COLUMBUS, OhIo (WCMH) — A recently published study in Nature Geoscience revealed that the moon is contracting, and it could be causing moonquakes.
Dr. Wayne Schlingman, director of the Arne Slettebak Planetarium at The Ohio State University, explained the reason for the gradually shrinking lunar landscape.
“The moon was hot when it was formed. Anything that was hot, when it cools down shrinks. If we take a balloon, fill it up at room temperature and stick it in the refrigerator, it’s going to be smaller,” Schlingman said.
A NASA research team reviewed information obtained from a network of seismometers that were installed on the surface of the moon beginning in 1969 during the Apollo moon-landings.
Fault scarps, or wrinkles in the lunar surface, were created by cooling and contraction of the moon’s interior, which caused cracks (thrust faults) to develop. The cliffs are stairs-shaped and extend for several miles, reaching tens of feet in height.
After analyzing thousands of images, evidence gathered by NASA’s Lunar Reconnaissance Orbiter in the past decade, a data re-analysis indicates that the moon is 164 feet smaller compared to the early 1970s.

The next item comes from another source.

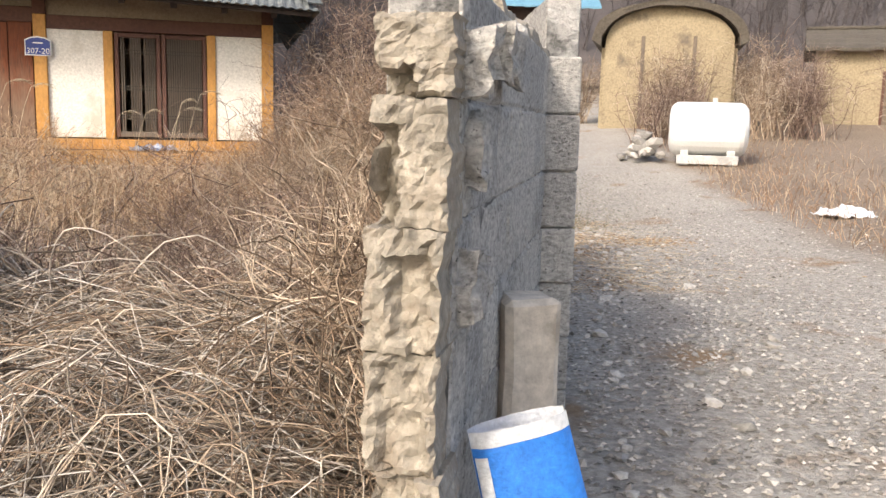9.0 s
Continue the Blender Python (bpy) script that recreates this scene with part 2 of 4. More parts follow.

Between 1969 and 1977, 28 moonquakes ranging in magnitude from 2.0 to 5.0 occurred, and eight happened within 20 miles of a thrust fault. Of those, 75 percent were recorded at apogee, when the moon and Earth were farthest apart, which is associated with tidal stress from Earth’s gravitational pull.
Photographic evidence of landslides and displaced boulders strongly suggests that moonquakes are still happening and the interior of the moon is active.
Schlingman said that new rovers sent to space will provide more information in the coming decade about current seismic activity.
“When we send people there in five or 10 years, we’ll be able to lay out a seismic network that can last longer,” he said.
Schlingman said that by increasing our understanding of the properties of the moon, we will learn more about other planets.
Robotic evidence of a quake on Mars earlier this year and steep cliffs on Mercury about 1,000 feet tall, provide further evidence of these dynamic processes in our solar system.